In the months prior to 2000, computers users and the public alike was introduced to the term Y2K. The Millennium bug, as it was also known, was an assumed computation issue associated with the last two digits in the year, whereby a variety of issues would arise from incorrect display of dates to inaccurate ordering of automated dated records.
Spam emailing marketing took full advantage of the public's fear. Most notably, EarthWeb launched an email marketing campaign called the Be Prepared Sweepstakes. To celebrate the launch of Y2KInfo, a news and discussion site, the company announced it would give away a grand prize of $10,000 in gold coins.
New Millennium, New Laws, New Tools
The CAN-SPAM ACT was signed by U.S. President George W. Bush in 2003, in an effort to establish the country's first national standards for the sending of commercial email. It required the Federal Trade Commission (FTC) to enforce the three basic types of compliance defined in the CAN-SPAM act: unsubscribe, content and sending behavior compliance. However, no restrictions were placed toward companies emailing their existing customers.

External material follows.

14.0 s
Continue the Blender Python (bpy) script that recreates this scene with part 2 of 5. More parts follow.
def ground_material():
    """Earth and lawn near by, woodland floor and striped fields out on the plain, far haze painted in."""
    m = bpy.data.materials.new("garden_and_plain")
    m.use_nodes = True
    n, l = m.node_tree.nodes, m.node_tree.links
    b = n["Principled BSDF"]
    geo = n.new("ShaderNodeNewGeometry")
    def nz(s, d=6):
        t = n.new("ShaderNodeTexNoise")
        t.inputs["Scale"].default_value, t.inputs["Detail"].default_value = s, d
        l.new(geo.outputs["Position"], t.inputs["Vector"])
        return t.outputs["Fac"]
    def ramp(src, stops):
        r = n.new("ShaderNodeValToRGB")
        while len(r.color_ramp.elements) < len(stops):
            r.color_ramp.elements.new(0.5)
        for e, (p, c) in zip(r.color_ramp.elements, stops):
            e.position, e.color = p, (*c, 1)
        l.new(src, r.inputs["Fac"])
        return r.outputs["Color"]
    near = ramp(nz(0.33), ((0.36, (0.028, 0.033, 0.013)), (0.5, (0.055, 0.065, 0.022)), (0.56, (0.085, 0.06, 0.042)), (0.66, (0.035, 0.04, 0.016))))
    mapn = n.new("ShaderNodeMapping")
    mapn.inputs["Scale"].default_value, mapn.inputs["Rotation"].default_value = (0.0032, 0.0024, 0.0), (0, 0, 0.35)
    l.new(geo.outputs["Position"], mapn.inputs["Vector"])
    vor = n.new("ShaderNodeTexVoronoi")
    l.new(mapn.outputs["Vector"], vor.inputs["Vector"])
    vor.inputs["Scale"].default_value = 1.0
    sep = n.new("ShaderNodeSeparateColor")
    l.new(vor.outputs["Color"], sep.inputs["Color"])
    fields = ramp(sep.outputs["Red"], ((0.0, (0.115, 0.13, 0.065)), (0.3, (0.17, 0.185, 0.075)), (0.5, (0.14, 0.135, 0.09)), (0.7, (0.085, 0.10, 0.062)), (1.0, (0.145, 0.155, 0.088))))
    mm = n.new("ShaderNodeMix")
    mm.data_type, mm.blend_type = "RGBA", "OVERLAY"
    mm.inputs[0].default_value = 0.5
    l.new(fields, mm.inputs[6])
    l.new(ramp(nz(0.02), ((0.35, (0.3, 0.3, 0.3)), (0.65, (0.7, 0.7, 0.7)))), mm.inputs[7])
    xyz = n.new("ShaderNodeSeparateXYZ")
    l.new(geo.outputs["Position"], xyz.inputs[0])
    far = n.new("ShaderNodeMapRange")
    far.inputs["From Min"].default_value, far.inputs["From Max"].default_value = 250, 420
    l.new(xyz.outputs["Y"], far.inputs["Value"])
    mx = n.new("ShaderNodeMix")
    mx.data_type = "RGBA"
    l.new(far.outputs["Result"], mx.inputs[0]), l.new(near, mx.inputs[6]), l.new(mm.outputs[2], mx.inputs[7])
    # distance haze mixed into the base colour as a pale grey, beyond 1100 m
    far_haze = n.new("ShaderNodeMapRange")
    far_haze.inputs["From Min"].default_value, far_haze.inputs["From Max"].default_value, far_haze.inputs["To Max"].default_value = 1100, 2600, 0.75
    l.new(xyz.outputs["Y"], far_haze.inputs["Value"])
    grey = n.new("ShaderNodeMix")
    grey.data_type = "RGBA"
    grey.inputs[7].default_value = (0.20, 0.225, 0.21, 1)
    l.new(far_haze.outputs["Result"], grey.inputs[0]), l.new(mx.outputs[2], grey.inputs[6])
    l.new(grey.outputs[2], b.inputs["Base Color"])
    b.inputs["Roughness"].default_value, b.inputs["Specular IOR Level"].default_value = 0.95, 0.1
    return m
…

Companies realigned their emailing marketing strategies by avoiding spam triggers. Automatic email spam filtering occurs when the email includes trigger words, text in all caps, exclamation points, attachments, a disproportionate email image to text ratio, different colored fonts or a low open rate. In addition, consumers can select an email as spam.

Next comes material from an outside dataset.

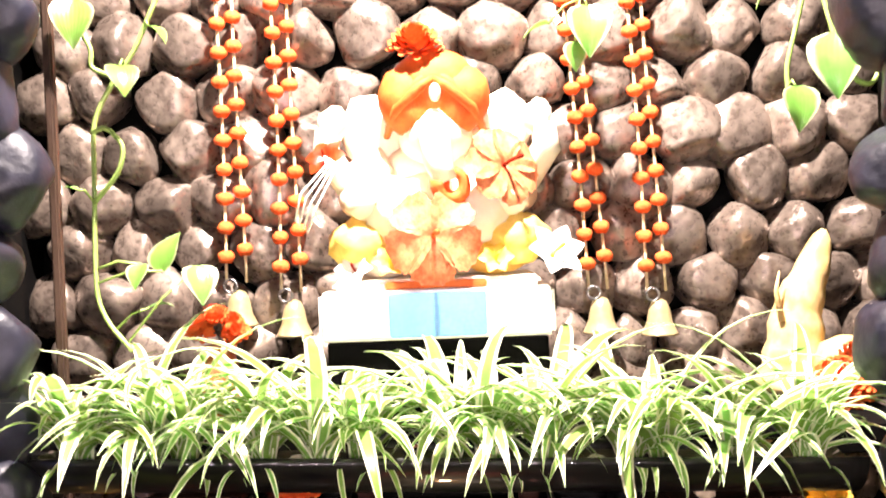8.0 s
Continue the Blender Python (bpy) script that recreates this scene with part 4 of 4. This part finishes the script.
# ---- garlands and bells ----
def garland(x, y, top, bottom, group, bell=True, lean=0.0):
    ob = thing("bead_garland", (x, y, 0), "cream cord garland strung with orange flower beads", "garland", group)
    for s in (-1, 1):
        def at(z):
            return Vector((s * 0.0145 + lean * (z - bottom) + 0.003 * math.sin(7 * z + s), 0.004 * s, z))
        bm = bmesh.new()
        zs = [bottom + (top - bottom) * i / 16 for i in range(17)]
        tube(bm, [at(z) for z in zs], 0.0028, 7)
        part("cord", bm, M_ROPE, ob)
        z = bottom + 0.045 + (0.012 if s > 0 else 0)
        while z < top:
            bm = bmesh.new()
            blob(bm, (0, 0, 0), (0.0150, 0.0150, 0.0118), 2, 0.2, (0, 0, 0), 0, z * 10)
            b = part("bead", bm, M_MARIGOLD, ob)
            b.location = at(z)
            z += 0.050
    if bell:
        bm = lathe(bmesh.new(), [(0.004, 0.062), (0.012, 0.058), (0.018, 0.045), (0.022, 0.022), (0.030, 0.004), (0.033, 0.0), (0.030, 0.001), (0.019, 0.022), (0.012, 0.05)], 28)
        b = part("bell", bm, M_BELL, ob, "pale brass bell")
        b.location = (0.004, 0, bottom - 0.075)
        bm = bmesh.new()
        tube(bm, [(0.011 * math.cos(2 * math.pi * i / 18), 0, 0.011 * math.sin(2 * math.pi * i / 18)) for i in range(19)], 0.0025, 6, False)
        r = part("ring", bm, M_STEEL, ob, "small metal ring")
        r.location = (-0.008, -0.008, bottom - 0.005)


garland(-0.352, 1.94, 1.80, 1.00, "garlands over the statue")
garland(-0.258, 1.94, 1.80, 0.98, "garlands over the statue")
garland(0.270, 1.94, 1.80, 0.965, "garlands over the statue", True, -0.06)
garland(0.370, 1.94, 1.80, 0.958, "garlands over the statue", True, -0.04)

# ---- offerings ----
conch = thing("conch_shell", (0.565, 1.86, 0.79), "pale yellow pointed shell standing upright", "shell")
bm = bmesh.new()
tube(bm, [(0.004 * math.sin(9 * q) + 0.062 * q ** 1.6, 0, 0.265 * q) for q in [k / 22 for k in range(23)]], [(0.052 * (1 - q) ** 0.55 + 0.004) * (1 + 0.05 * math.sin(34 * q)) for q in [k / 22 for k in range(23)]], 22)
for v in bm.verts:
    v.co *= 1 + 0.035 * noise.noise(v.co * 38)
part("shell_body", bm, M_CONCH, conch)
bm = bmesh.new()
tube(bm, [(-0.02, -0.03, 0.12), (-0.028, -0.03, 0.17), (-0.022, -0.03, 0.20)], [0.006, 0.004, 0.0015], 8)
part("spine", bm, M_CONCH, conch)
for i, (x, y, z, r) in enumerate(((0.632, 1.80, 0.79, 0.050), (0.69, 1.79, 0.79, 0.034))):
    bm = lathe(bmesh.new(), [(0.002, 0.0), (r * 0.6, r * 0.15), (r, r), (r * 0.75, r * 1.7), (r * 0.2, r * 1.95), (0.002, r * 1.9)], 24)
    ob = tagged(part("lemon", bm, M_CONCH), "pale yellow round fruit beside the shell", "fruit")
    ob.location = (x, y, z)
marigold((0.60, 1.74, 0.815), 0.05, "red-orange marigold bloom at the trough end", M_MARIGOLD, (50, 0, -10), 6)
marigold((0.635, 1.76, 0.85), 0.035, "orange marigold bloom at the trough end", M_PETAL, (50, 0, 10), 8)
vase = thing("flower_vase", (-0.335, 1.74, 0.79), "small orange vase packed with orange blooms", "vase")
part("vase_body", lathe(bmesh.new(), [(0.02, 0.0), (0.032, 0.03), (0.034, 0.07), (0.024, 0.11), (0.027, 0.125), (0.02, 0.12)], 28), M_HIBISCUS, vase)
for k in range(6):
    marigold((-0.335 + 0.028 * math.cos(k), 1.735 + 0.02 * math.sin(k), 0.93 + 0.012 * (k % 3)), 0.024, "small orange bloom in the vase", M_MARIGOLD, (40, 0, 60 * k), 20 + k)


# ---- pothos vines ----
def heart(parent, m, size):
    bm = bmesh.new()
    n = 10
    spine = arch(size, 5, -45, n)
    widths = [size * w for w in (0.25, 0.66, 0.8, 0.82, 0.76, 0.65, 0.5, 0.34, 0.17, 0.02)]
    strip(bm, spine, widths, 0.25, None, 6)
    ob = part("leaf", bm, M_POTHOS, parent)
    ob.matrix_basis = m


def vine(pts, leaves, label):
    ob = thing("pothos_vine", pts[0], label, "vine", "pothos vines")
    o = Vector(pts[0])
    bm = bmesh.new()
    fine = []
    vs = [Vector(p) - o for p in pts]
    for a, b in zip(vs, vs[1:]):
        fine += [a.lerp(b, k / 4) for k in range(4)]
    fine.append(vs[-1])
    for _ in range(2):
        fine = [fine[0]] + [(fine[i - 1] + fine[i] * 2 + fine[i + 1]) / 4 for i in range(1, len(fine) - 1)] + [fine[-1]]
    tube(bm, fine, 0.0035, 7)
    part("stem", bm, M_STEM, ob)
    for (x, y, z), heading, tip, size in leaves:
        near = min(fine, key=lambda q: (q + o - Vector((x, y, z))).length)
        bm = bmesh.new()
        tube(bm, [near, (near + Vector((x, y, z)) - o) / 2 + Vector((0, 0, 0.008)), Vector((x, y, z)) - o], 0.0018, 6)
        part("stalk", bm, M_STEM, ob)
        heart(ob, Matrix.Translation(Vector((x, y, z)) - o) @ pose(0, 0, 0, 0, tip, heading), size)


vine([(-0.32, 1.70, 1.80), (-0.35, 1.64, 1.48), (-0.372, 1.62, 1.405), (-0.405, 1.62, 1.335), (-0.43, 1.62, 1.303), (-0.452, 1.62, 1.27), (-0.466, 1.62, 1.235), (-0.466, 1.62, 1.18), (-0.470, 1.62, 1.08), (-0.467, 1.61, 1.0), (-0.448, 1.60, 0.965), (-0.41, 1.58, 0.93)],
     [((-0.418, 1.60, 1.315), -60, 40, 0.055), ((-0.38, 1.61, 1.37), -20, 25, 0.04), ((-0.372, 1.60, 1.035), 60, -75, 0.065), ((-0.40, 1.60, 1.045), -100, 40, 0.04), ((-0.325, 1.60, 1.04), -60, 45, 0.06), ((-0.395, 1.61, 0.985), 10, -20, 0.035)],
     "pale green pothos vine hanging before the stones")
vine([(-0.50, 1.66, 1.80), (-0.497, 1.62, 1.42), (-0.475, 1.61, 1.37), (-0.458, 1.61, 1.34), (-0.463, 1.61, 1.315), (-0.432, 1.61, 1.303)],
     [((-0.478, 1.60, 1.405), -75, 62, 0.07)], "short pothos vine with one long leaf before the stones")
vine([(-0.466, 1.615, 1.228), (-0.440, 1.60, 1.234), (-0.416, 1.60, 1.208), (-0.424, 1.60, 1.17), (-0.466, 1.615, 1.132)], [((-0.485, 1.60, 1.15), 160, -30, 0.02)], "looping pothos tendril on the hanging vine")
vine([(0.50, 1.66, 1.80), (0.528, 1.62, 1.42), (0.540, 1.61, 1.36), (0.548, 1.60, 1.31)],
     [((0.545, 1.59, 1.318), -112, 66, 0.092), ((0.60, 1.60, 1.335), -70, 50, 0.075), ((0.56, 1.60, 1.385), -10, 20, 0.05)], "pothos vine with a large pale leaf hanging at the dark stones")
vine([(0.53, 1.66, 1.80), (0.520, 1.62, 1.40), (0.505, 1.62, 1.34), (0.488, 1.62, 1.28), (0.490, 1.62, 1.245)],
     [((0.497, 1.61, 1.252), -82, 66, 0.066), ((0.476, 1.62, 1.39), 170, 30, 0.04)], "pothos vine with a green leaf hanging at the dark stones")
vine([(0.548, 1.60, 1.315), (0.565, 1.59, 1.255), (0.592, 1.59, 1.245), (0.612, 1.60, 1.285), (0.606, 1.61, 1.33)], [((0.61, 1.60, 1.34), -120, 50, 0.03)], "looping pothos tendril beside the pale leaf")
vine([(0.225, 1.86, 1.80), (0.235, 1.85, 1.5), (0.243, 1.84, 1.44)], [((0.252, 1.83, 1.425), -88, 64, 0.088), ((0.232, 1.84, 1.37), -90, 70, 0.05), ((0.19, 1.84, 1.40), 190, 10, 0.05)], "short pothos vine hanging over the garland")


# ---- low growth and small things ----
def grass_tuft(where, count, height, label, seed, material, spread=0.03, width=0.0022):
    rnd = random.Random(seed)
    ob = thing("grass_tuft", where, label, "grass", "grass tufts")
    for k in range(count):
        bm = bmesh.new()
        ln = height * rnd.uniform(0.6, 1.15)
        strip(bm, arch(ln, rnd.uniform(70, 90), rnd.uniform(10, 75), 7), [width * w for w in (0.8, 1, 1, 0.9, 0.7, 0.45, 0.05)], 0.3, None, 2)
        b = part("blade", bm, material, ob)
        b.matrix_basis = pose(rnd.uniform(-spread, spread), rnd.uniform(-spread, spread), 0, 0, 0, rnd.uniform(0, 360))


grass_tuft((-0.37, 1.14, 0.0), 46, 0.125, "thin green grass beside the cream bloom", 3, M_FERN, 0.045)
grass_tuft((-0.30, 1.10, 0.0), 22, 0.10, "thin green grass beside the lower tank", 4, M_FERN, 0.03)
grass_tuft((0.50, 0.98, 0.10), 10, 0.34, "long slender grass blades beside the aglaonema", 5, M_FERNDARK, 0.03, 0.006)


def croton(where, label, seed, leaves, material, size):
    rnd = random.Random(seed)
    ob = thing("leafy_plant", where, label, "plant", "low leafy plants")
    bm = bmesh.new()
    tube(bm, [(0, 0, 0), (0.004, 0, size * 0.6), (0, 0.004, size * 1.1)], 0.003, 6)
    part("stem", bm, M_FERNSTEM, ob)
    for k in range(leaves):
        broad_leaf("leaf", size * rnd.uniform(0.7, 1.1), size * rnd.uniform(0.3, 0.45), rnd.uniform(20, 65), rnd.uniform(-50, 0), material, ob,
                   pose(0, 0, size * rnd.uniform(0.3, 1.1), rnd.uniform(-20, 20), 0, k * 137.5), 0.004)


croton((-0.53, 1.12, 0.0), "low bronze-green leafy plant by the dark stones", 3, 11, M_AGLARED, 0.12)
croton((-0.44, 1.06, 0.0), "low red-leaved plant under the cream bloom", 5, 7, M_PETAL, 0.06)
croton((0.50, 1.12, 0.0), "low yellow-green leafy plant beside the fern pot", 7, 9, M_AGLARED, 0.13)
croton((0.33, 1.02, 0.0), "low dark leafy plant beside the lower tank", 9, 8, M_FERNDARK, 0.09)
sprig = thing("leaf_sprig", (-0.262, 1.47, 0.548), "small yellow-green sprig lying over the pot rim", "leaf")
broad_leaf("leaf", 0.035, 0.012, 60, 20, M_POTHOS, sprig, pose(0, 0, 0, 0, 0, -60), 0.001)
tagged(part("pink_stub", box(bmesh.new(), -0.232, -0.224, 1.50, 1.507, 0.550, 0.585, 0.002), M_CREAM), "small pinkish stub standing on the pot rim", "stub")
petals("trough_petals", 26, -0.45, 0.45, 1.48, 1.53, 0.80, M_PETAL, "red petals scattered among the trough plants", 15, 0.008)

AOL created a program to deliver feedback to some email service providers in 2004. For the first time, marketers were able to see what their consumers thought of their email. The same year, Hotmail and Yahoo developed similar programs, thereby broadening the scope for marketers and their metrics.
In response, a variety of internet service providers introduced a range of methods to protect customers from “unwanted” email. Windows Live Sender Reputation Data gave recipients the opportunity to decide whether an email is spam or not. Hotmail Sweep and Google's Priority Inbox, both launched in 2010, were designed to help email users de-clutter their inboxes.
These programs forced companies to become more strategic in their email marketing campaigns if they wanted to get noticed. For instance, in 2015, Tory Burch began to add animation to their ads, JetBlue timed the release of ads with specific anniversaries and Amazon provided personalized deals.
The result continued to make email marketing a viable tool to reach consumers. Email marketing, according to Custora E-Commerce Pulse in 2015, drove 25.1 percent of orders on Black Friday.
Email marketing has never been more alive. As a result, the trend appears to be email marketing campaigns geared toward hyper-personalized ads through marketing automation vendors.
Hurdles remain for marketers, especially considering the clash between global commerce and national and regional data protection laws.
On the horizon, the European Commission will introduce the General Data Protection Regulation in May 2018, which is intended to strengthen and unify data protection for individuals within the European Union.
As history has shown, email marketing will evolve.